Integrable decomposition methods and ensemble averaging for non-integrable N-vortex problems

Abstract

We propose a new class of algorithms to integrate non-integrable N-body systems based on a time-splitting method in which each sub-step advances an integrable sub-cluster. Since each sub-step is integrable, numerical instabilities are reduced because there are no positive Lyapunov exponents causing exponential growth of perturbations. We describe the method using N-vortex simulations, where the largest integrable sub-problem is a 3-vortex interaction (N _crit = 3). Each time-step, Δt, is broken into N!/(N-3)!3! sub-steps, where we cycle through all possible integrable sub-clusters.

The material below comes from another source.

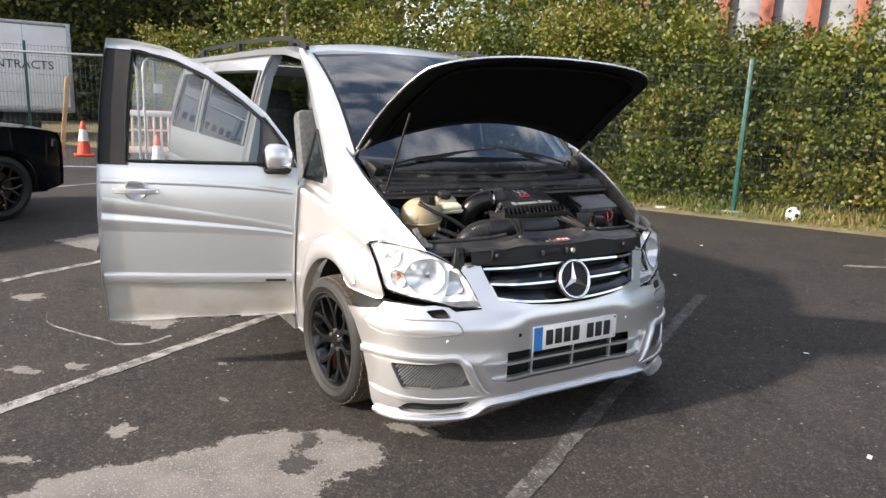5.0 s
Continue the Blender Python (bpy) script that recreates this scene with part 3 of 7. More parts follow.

With this method, we show that quantities known to be theoretically conserved, typically fluctuate randomly around a constant mean. By contrast, standard Runge-Kutta solvers typically exhibit secular drift of conserved quantities, creating errors that build in time and are difficult to systematically correct. One has a choice as to how to numerically advance the sub-clusters and this choice ultimately influences properties of the overall scheme, such as whether or not it is symplectic or energy-preserving. The fluctuations in the conserved quantities are shown to be (approximately) normally distributed Gaussian random processes having positive discrete entropy for any fixed Δt. The order in which we cycle through the sub-clusters influences the numerical simulation and we exploit this by ensemble averaging the chaotic trajectories obtained from different cycling sequences.

This article was chosen from Selected Proceedings of the 4th International Workshop on Vortex Flows and Related Numerical Methods (UC Santa-Barbara, 17-20 March 2002) ed E Meiburg, G H Cottet, A Ghoniem and P Koumoutsakos.